God has given man hard labor under the sun. "You load sixteen tons and what do you get? Another day older and deeper in debt." The day trader, in his solitary cubicle, CNBC monitor flickering like an eternal votive flame at the bottom of his screen, is the 21st-century Willy Loman, is he not? One wonders if he will ever emerge from his cell to enjoy his windfall gains. Or if the trading itself has become the thing. It's easy to lose track. What was the goal again?
"Father McKenzie, ... darning his socks in the night when there's nobody there. What does he care?" Or know? The relentless tide of labor sweeps away all philosophy in its slipstream. This is the last great seduction. Satan may here fold his hands and leave more sensational strategies in his arsenal. Not pleasure, not the red-light district, or the glitter of Trump Palace, but work itself, that mantle of dignity bestowed by God on men, how has it become the rock of stumbling? "The people's labor is only fuel for the fire, ... the nations exhaust themselves for nothing" (Habakkuk 2:13).
I know a man who rises at 5 a.m. and comes home at 10 p.m. He has missed first footsteps, first words, family vacations, anniversaries. I know a man who came to America and made a fortune in the New World; he put his back to the plow. He lived a long life and then he died, and left everything to his sons-who were fools. I see gray suits in restaurants with cell phones in their pockets. They cannot enjoy their dinners but they know it not; they think it is convenient.
All this was grievous to me until I considered ...
A man in the Russian Gulag had had enough. He decided he'd carried his last stone from pile A to pile B for his tormentors in this Sisyphean farce. He laid himself down to await execution by shovel blade. Just then a fellow prisoner sidled up and, wordless, traced the shape of a cross in the dust; walked away.

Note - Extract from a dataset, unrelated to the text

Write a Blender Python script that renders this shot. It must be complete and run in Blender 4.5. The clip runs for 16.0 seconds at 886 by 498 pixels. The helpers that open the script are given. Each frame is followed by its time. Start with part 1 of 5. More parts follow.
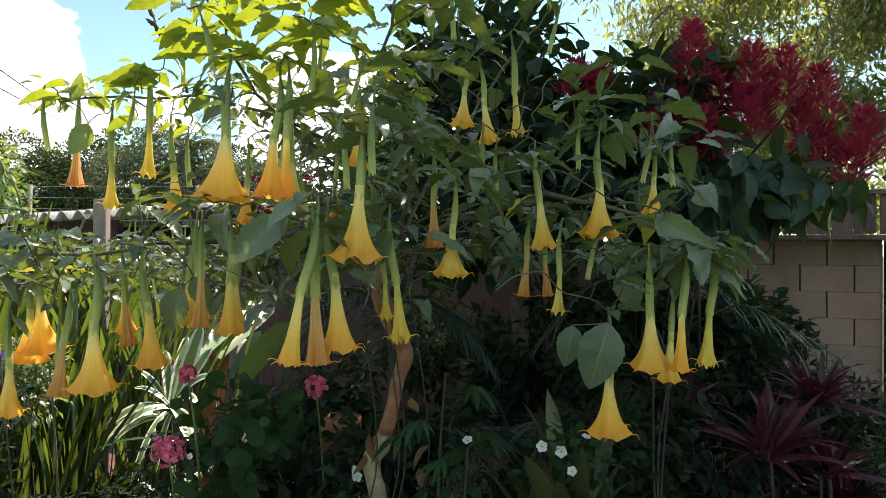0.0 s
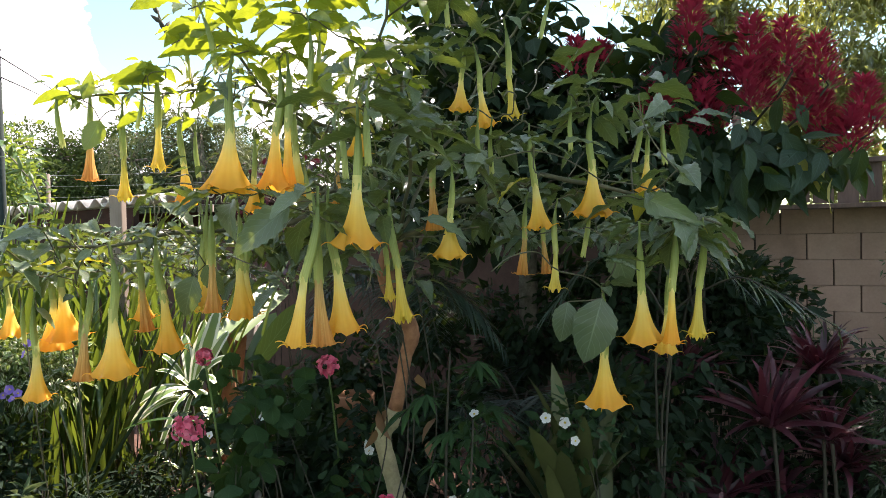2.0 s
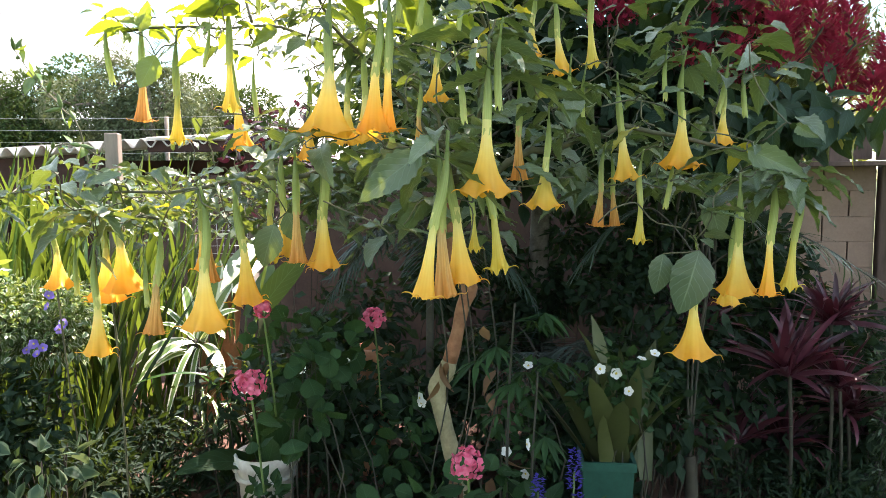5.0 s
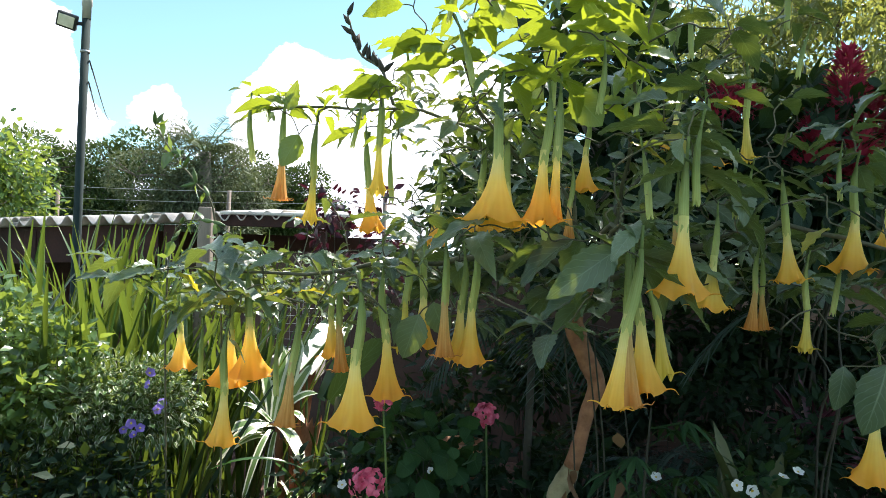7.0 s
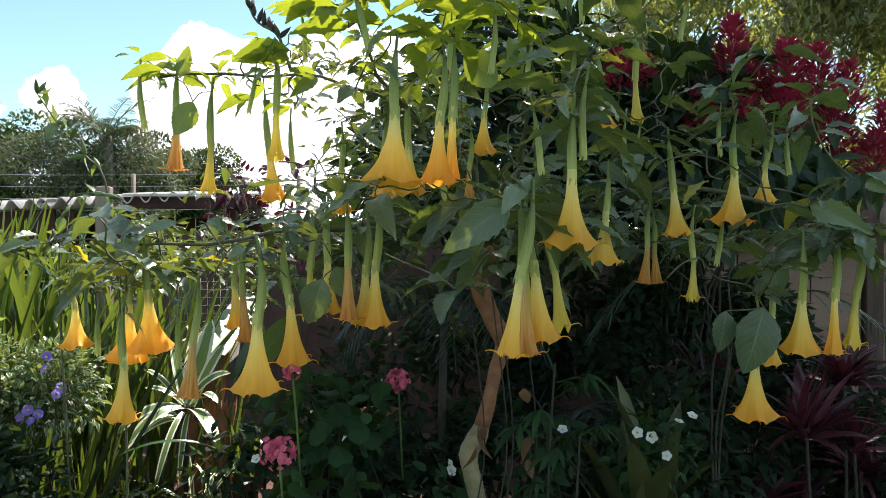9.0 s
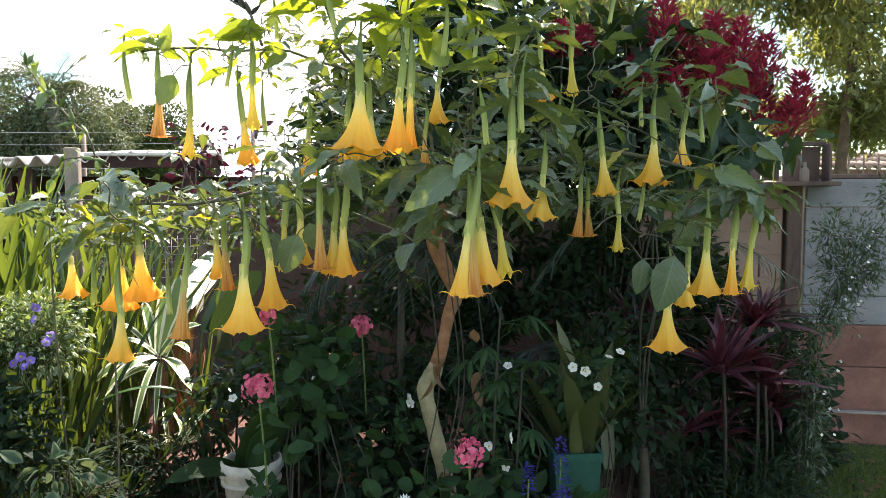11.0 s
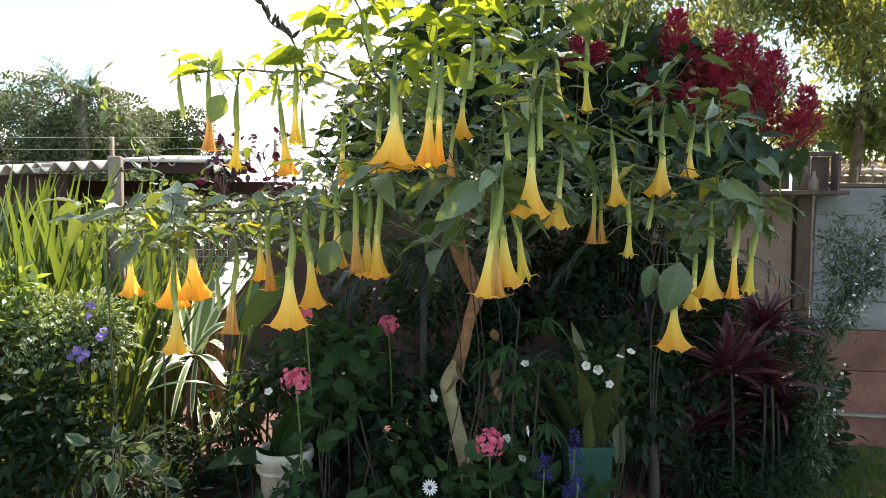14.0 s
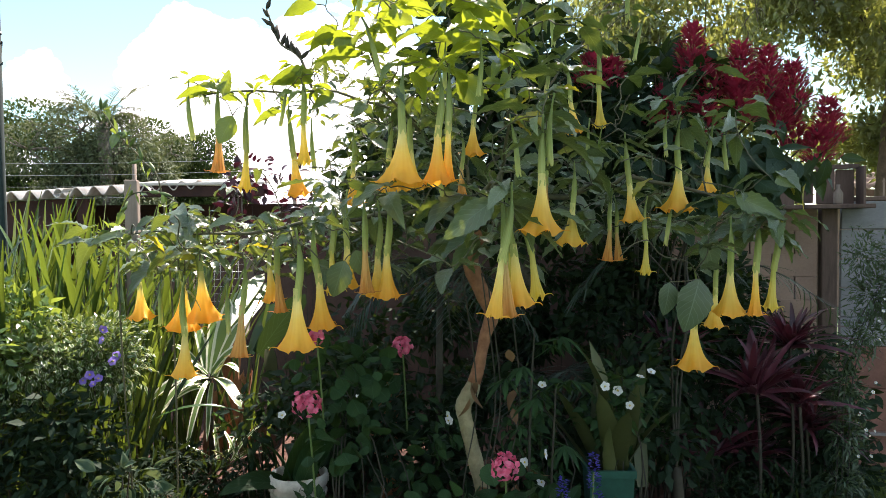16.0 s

Aleksandr Solzhenitsyn then gathered himself together and scooped up another rock-this time knowing why.
The rest is history.
"The mass of men lead lives of quiet desperation," quoth Henry David Thoreau. But I know a better quote: Malcolm Muggeridge said the happiest person in the world is the woman who sweeps out her house to the glory of God. She is not aware of the grievousness of her days because she has transcended them with knowledge; she has "overcome" and will receive the hidden manna and also a white stone with a new name written on it, known only to her (Revelation 2:17).
Two women working in a field: One has joy, the other not. What makes them differ who outwardly appear equally yoked? Is it not this, that one keeps her eye on the Omega point, the goal to which all streams run?
Ah, Omega point! And thus am I brought to this happy epiphany one day, only to find (why should I be surprised?) that when I arrive at a new conceptual shore, He has arrived ahead of me. He has anticipated my question and given answer-before I ever had the thought, before I ever breached the womb: "I am the Alpha and the Omega, the Beginning and the End," He says (Revelation 21:6). Fix your eyes, o my soul, on the Omega point, and be not unduly bogged down in beta, gamma, and the rest. "Always give yourselves fully to the work of the Lord, because you know that your labor in the Lord is not in vain" (1 Corinthians15:58).
Scene 1: Willy Loman, working for Willy Loman, walks in, stage right, carrying two large sample cases: The Death of a Salesman.
Or imagine: Willy Loman, working for Jesus now, walks in, stage right, carrying two large sample cases: new play.